>> start

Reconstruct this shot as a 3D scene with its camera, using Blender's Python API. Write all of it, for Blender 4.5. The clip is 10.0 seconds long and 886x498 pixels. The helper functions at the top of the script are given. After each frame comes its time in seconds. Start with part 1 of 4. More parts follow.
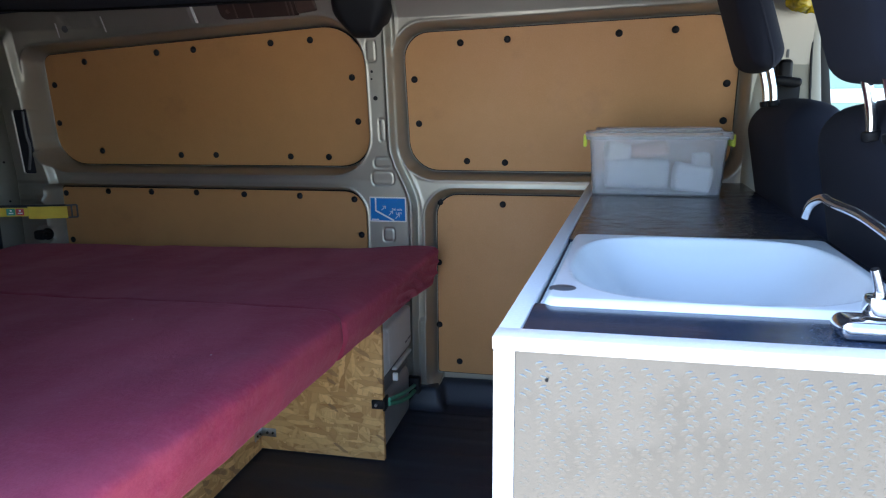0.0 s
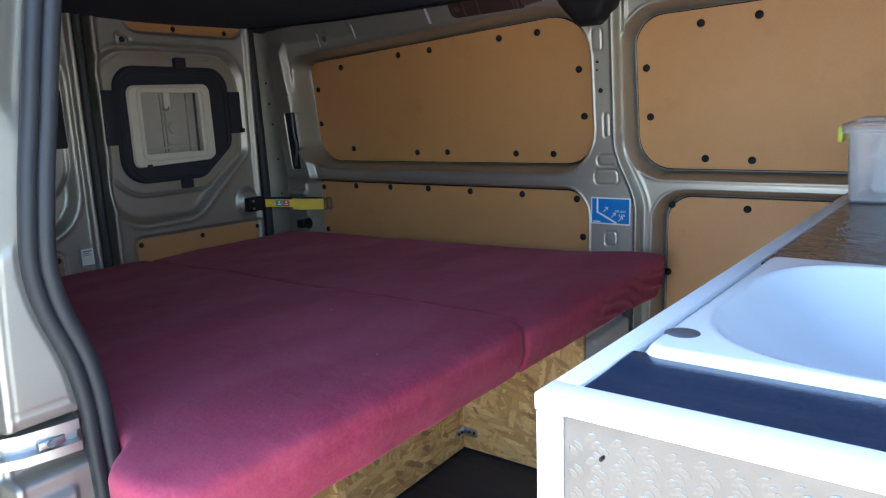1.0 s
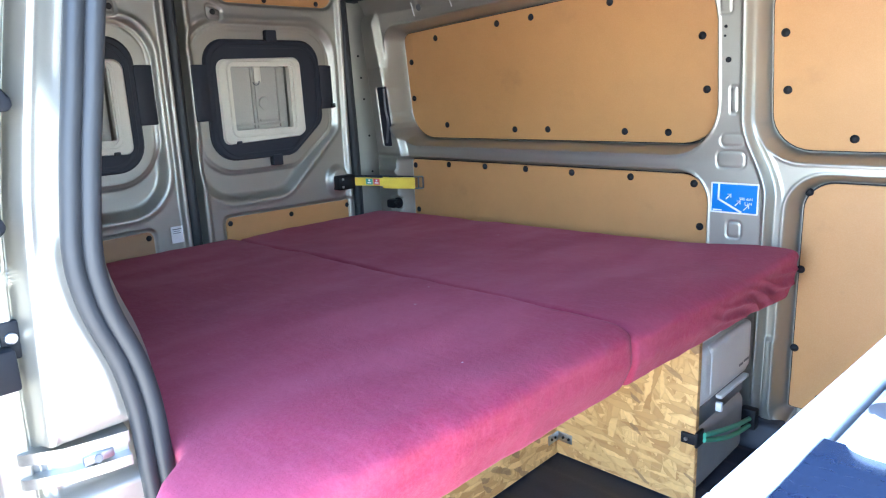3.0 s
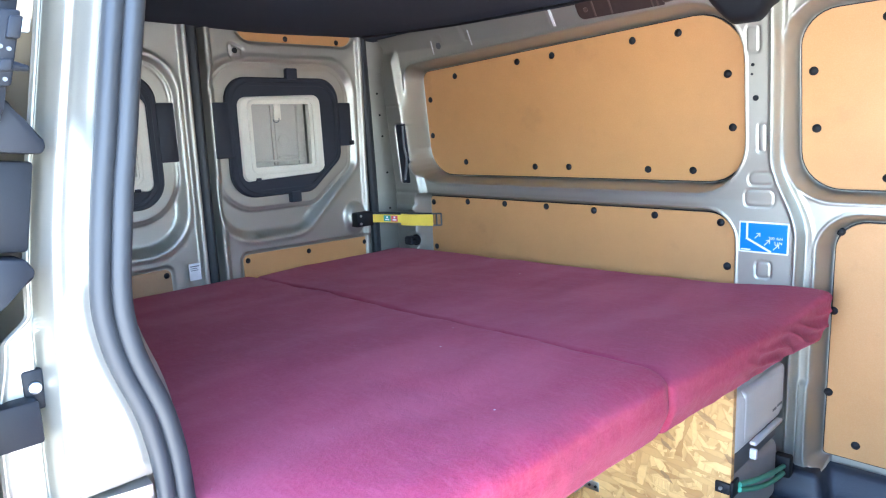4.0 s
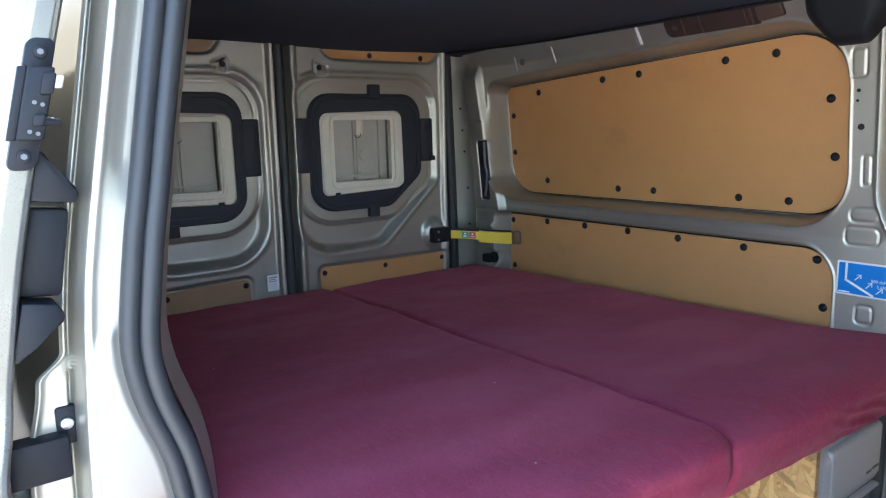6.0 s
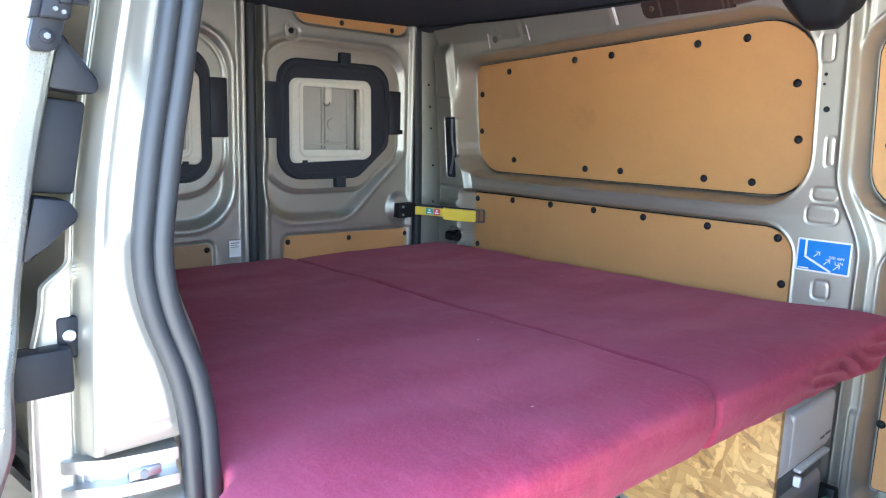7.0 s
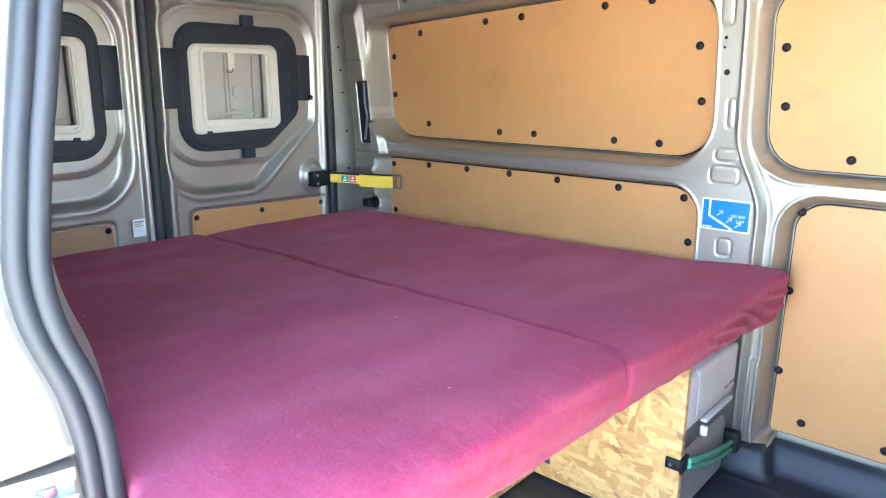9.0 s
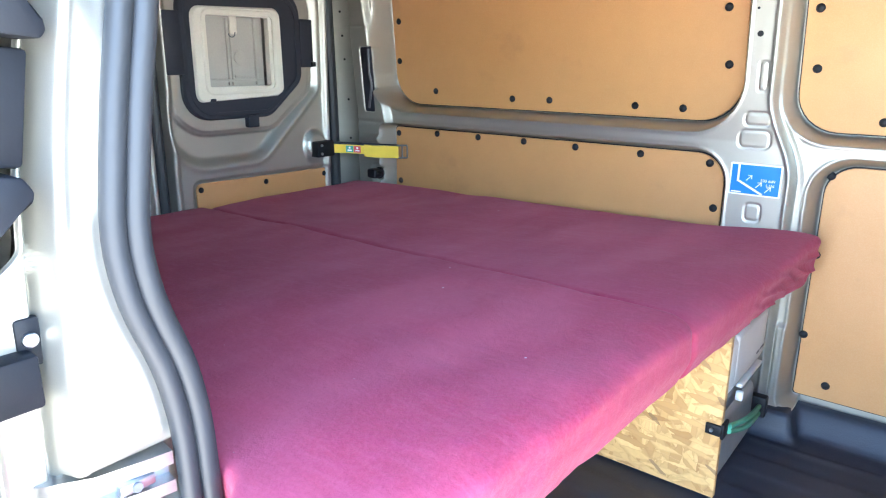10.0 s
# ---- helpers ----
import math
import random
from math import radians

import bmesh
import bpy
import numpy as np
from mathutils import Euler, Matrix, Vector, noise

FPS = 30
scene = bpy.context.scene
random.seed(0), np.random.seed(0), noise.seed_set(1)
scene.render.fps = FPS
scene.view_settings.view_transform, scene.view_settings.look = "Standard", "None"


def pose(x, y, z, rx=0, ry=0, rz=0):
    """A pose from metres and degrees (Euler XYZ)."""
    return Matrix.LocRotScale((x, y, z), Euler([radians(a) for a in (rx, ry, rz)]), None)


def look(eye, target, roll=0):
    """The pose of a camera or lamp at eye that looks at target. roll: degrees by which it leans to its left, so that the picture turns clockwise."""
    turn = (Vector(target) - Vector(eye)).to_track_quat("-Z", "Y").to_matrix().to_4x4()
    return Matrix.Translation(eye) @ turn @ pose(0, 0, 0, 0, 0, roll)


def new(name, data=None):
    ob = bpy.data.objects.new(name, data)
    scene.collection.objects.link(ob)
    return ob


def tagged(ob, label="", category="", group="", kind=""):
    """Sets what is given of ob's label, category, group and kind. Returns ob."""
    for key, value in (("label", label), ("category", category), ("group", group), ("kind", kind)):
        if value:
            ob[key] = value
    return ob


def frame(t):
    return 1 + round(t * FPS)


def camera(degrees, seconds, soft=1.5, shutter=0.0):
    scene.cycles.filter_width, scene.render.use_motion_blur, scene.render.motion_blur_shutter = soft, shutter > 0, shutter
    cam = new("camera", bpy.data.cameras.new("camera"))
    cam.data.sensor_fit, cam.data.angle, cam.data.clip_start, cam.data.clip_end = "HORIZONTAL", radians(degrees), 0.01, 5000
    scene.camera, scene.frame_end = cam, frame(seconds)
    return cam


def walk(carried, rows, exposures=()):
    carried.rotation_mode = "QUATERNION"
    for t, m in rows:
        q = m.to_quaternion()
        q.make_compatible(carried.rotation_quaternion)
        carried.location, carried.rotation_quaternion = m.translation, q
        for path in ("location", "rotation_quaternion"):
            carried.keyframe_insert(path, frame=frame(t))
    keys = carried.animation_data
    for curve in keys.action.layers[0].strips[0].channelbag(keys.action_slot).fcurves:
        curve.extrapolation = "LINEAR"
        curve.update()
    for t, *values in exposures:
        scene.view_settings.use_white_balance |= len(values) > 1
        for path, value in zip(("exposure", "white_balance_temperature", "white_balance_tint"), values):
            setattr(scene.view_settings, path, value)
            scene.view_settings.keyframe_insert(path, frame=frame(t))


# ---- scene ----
cam = camera(66.1, 10.0, soft=1.2)
PATH = [
    (0, (0.481, -0.413, 0.96), (0.062, 1.503, 0.567), -0.5),
    (0.5, (0.581, -0.295, 0.966), (-0.331, 1.442, 0.577), 0.2),
    (1, (0.617, -0.237, 0.96), (-0.539, 1.347, 0.568), -2.2),
    (1.5, (0.587, -0.22, 0.95), (-0.717, 1.238, 0.535), -3.9),
    (2, (0.506, -0.202, 0.961), (-0.717, 1.332, 0.571), -1.0),
    (2.5, (0.496, -0.15, 0.945), (-0.751, 1.363, 0.553), -0.4),
    (2.7, (0.52, -0.109, 0.964), (-0.789, 1.327, 0.489), -2.0),
    (3.8, (0.501, -0.112, 0.949), (-0.904, 1.262, 0.576), -1.9),
    (4, (0.472, -0.111, 0.969), (-0.919, 1.281, 0.614), -2.4),
    (4.5, (0.417, -0.099, 0.989), (-1.103, 1.153, 0.64), 0.8),
    (5, (0.443, -0.07, 1.001), (-1.12, 1.125, 0.645), -0.6),
    (5.5, (0.445, -0.085, 0.996), (-1.173, 1.039, 0.652), -0.1),
    (6, (0.494, -0.021, 1.02), (-1.088, 1.154, 0.678), -1.5),
    (6.2, (0.495, -0.017, 1.023), (-1.05, 1.209, 0.689), -2.2),
    (7.3, (0.423, -0.121, 0.913), (-1.023, 1.215, 0.559), 2.5),
    (7.5, (0.46, -0.061, 0.958), (-1.002, 1.207, 0.453), 2.6),
    (8, (0.463, -0.069, 0.934), (-0.926, 1.299, 0.49), 2.8),
    (8.5, (0.435, -0.053, 0.953), (-0.871, 1.396, 0.51), 0.8),
    (9, (0.431, -0.068, 0.972), (-0.857, 1.389, 0.502), 0.4),
    (9.5, (0.403, -0.062, 0.968), (-0.833, 1.452, 0.546), 1.7),
    (10, (0.283, -0.136, 0.946), (-0.913, 1.373, 0.406), 0.3),
]
EXPOSURES = [(t, stops, kelvin, 10) for t, stops, kelvin in (
    (0.0, 2.8, 5950), (1.0, 3.16, 5950), (1.5, 3.3, 5950), (2.5, 4.35, 5900), (4.0, 5.12, 5620), (4.5, 5.02, 5600), (5.0, 4.78, 5600), (5.5, 4.50, 5650), (6.0, 3.95, 5900), (6.3, 3.95, 5950), (7.3, 5.1, 6100), (7.5, 5.2, 6250), (8.0, 5.1, 6300), (8.5, 5.28, 6200), (9.0, 5.32, 6050), (9.5, 5.40, 5980), (10.0, 5.20, 5950))]
walk(cam, [(t, look(eye, target, roll)) for t, eye, target, roll in PATH], EXPOSURES)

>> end

Task details: With the pictures left out, transcribe the material exactly.

Response to this task:
Reconstruct this shot as a 3D scene with its camera, using Blender's Python API. Write all of it, for Blender 4.5. The clip is 10.0 seconds long and 886x498 pixels. The helper functions at the top of the script are given. After each frame comes its time in seconds. Start with part 1 of 4. More parts follow.
0.0 s
1.0 s
3.0 s
4.0 s
6.0 s
7.0 s
9.0 s
10.0 s
# ---- helpers ----
import math
import random
from math import radians

import bmesh
import bpy
import numpy as np
from mathutils import Euler, Matrix, Vector, noise

FPS = 30
scene = bpy.context.scene
random.seed(0), np.random.seed(0), noise.seed_set(1)
scene.render.fps = FPS
scene.view_settings.view_transform, scene.view_settings.look = "Standard", "None"


def pose(x, y, z, rx=0, ry=0, rz=0):
    """A pose from metres and degrees (Euler XYZ)."""
    return Matrix.LocRotScale((x, y, z), Euler([radians(a) for a in (rx, ry, rz)]), None)


def look(eye, target, roll=0):
    """The pose of a camera or lamp at eye that looks at target. roll: degrees by which it leans to its left, so that the picture turns clockwise."""
    turn = (Vector(target) - Vector(eye)).to_track_quat("-Z", "Y").to_matrix().to_4x4()
    return Matrix.Translation(eye) @ turn @ pose(0, 0, 0, 0, 0, roll)


def new(name, data=None):
    ob = bpy.data.objects.new(name, data)
    scene.collection.objects.link(ob)
    return ob


def tagged(ob, label="", category="", group="", kind=""):
    """Sets what is given of ob's label, category, group and kind. Returns ob."""
    for key, value in (("label", label), ("category", category), ("group", group), ("kind", kind)):
        if value:
            ob[key] = value
    return ob


def frame(t):
    return 1 + round(t * FPS)


def camera(degrees, seconds, soft=1.5, shutter=0.0):
    scene.cycles.filter_width, scene.render.use_motion_blur, scene.render.motion_blur_shutter = soft, shutter > 0, shutter
    cam = new("camera", bpy.data.cameras.new("camera"))
    cam.data.sensor_fit, cam.data.angle, cam.data.clip_start, cam.data.clip_end = "HORIZONTAL", radians(degrees), 0.01, 5000
    scene.camera, scene.frame_end = cam, frame(seconds)
    return cam


def walk(carried, rows, exposures=()):
    carried.rotation_mode = "QUATERNION"
    for t, m in rows:
        q = m.to_quaternion()
        q.make_compatible(carried.rotation_quaternion)
        carried.location, carried.rotation_quaternion = m.translation, q
        for path in ("location", "rotation_quaternion"):
            carried.keyframe_insert(path, frame=frame(t))
    keys = carried.animation_data
    for curve in keys.action.layers[0].strips[0].channelbag(keys.action_slot).fcurves:
        curve.extrapolation = "LINEAR"
        curve.update()
    for t, *values in exposures:
        scene.view_settings.use_white_balance |= len(values) > 1
        for path, value in zip(("exposure", "white_balance_temperature", "white_balance_tint"), values):
            setattr(scene.view_settings, path, value)
            scene.view_settings.keyframe_insert(path, frame=frame(t))


# ---- scene ----
cam = camera(66.1, 10.0, soft=1.2)
PATH = [
    (0, (0.481, -0.413, 0.96), (0.062, 1.503, 0.567), -0.5),
    (0.5, (0.581, -0.295, 0.966), (-0.331, 1.442, 0.577), 0.2),
    (1, (0.617, -0.237, 0.96), (-0.539, 1.347, 0.568), -2.2),
    (1.5, (0.587, -0.22, 0.95), (-0.717, 1.238, 0.535), -3.9),
    (2, (0.506, -0.202, 0.961), (-0.717, 1.332, 0.571), -1.0),
    (2.5, (0.496, -0.15, 0.945), (-0.751, 1.363, 0.553), -0.4),
    (2.7, (0.52, -0.109, 0.964), (-0.789, 1.327, 0.489), -2.0),
    (3.8, (0.501, -0.112, 0.949), (-0.904, 1.262, 0.576), -1.9),
    (4, (0.472, -0.111, 0.969), (-0.919, 1.281, 0.614), -2.4),
    (4.5, (0.417, -0.099, 0.989), (-1.103, 1.153, 0.64), 0.8),
    (5, (0.443, -0.07, 1.001), (-1.12, 1.125, 0.645), -0.6),
    (5.5, (0.445, -0.085, 0.996), (-1.173, 1.039, 0.652), -0.1),
    (6, (0.494, -0.021, 1.02), (-1.088, 1.154, 0.678), -1.5),
    (6.2, (0.495, -0.017, 1.023), (-1.05, 1.209, 0.689), -2.2),
    (7.3, (0.423, -0.121, 0.913), (-1.023, 1.215, 0.559), 2.5),
    (7.5, (0.46, -0.061, 0.958), (-1.002, 1.207, 0.453), 2.6),
    (8, (0.463, -0.069, 0.934), (-0.926, 1.299, 0.49), 2.8),
    (8.5, (0.435, -0.053, 0.953), (-0.871, 1.396, 0.51), 0.8),
    (9, (0.431, -0.068, 0.972), (-0.857, 1.389, 0.502), 0.4),
    (9.5, (0.403, -0.062, 0.968), (-0.833, 1.452, 0.546), 1.7),
    (10, (0.283, -0.136, 0.946), (-0.913, 1.373, 0.406), 0.3),
]
EXPOSURES = [(t, stops, kelvin, 10) for t, stops, kelvin in (
    (0.0, 2.8, 5950), (1.0, 3.16, 5950), (1.5, 3.3, 5950), (2.5, 4.35, 5900), (4.0, 5.12, 5620), (4.5, 5.02, 5600), (5.0, 4.78, 5600), (5.5, 4.50, 5650), (6.0, 3.95, 5900), (6.3, 3.95, 5950), (7.3, 5.1, 6100), (7.5, 5.2, 6250), (8.0, 5.1, 6300), (8.5, 5.28, 6200), (9.0, 5.32, 6050), (9.5, 5.40, 5980), (10.0, 5.20, 5950))]
walk(cam, [(t, look(eye, target, roll)) for t, eye, target, roll in PATH], EXPOSURES)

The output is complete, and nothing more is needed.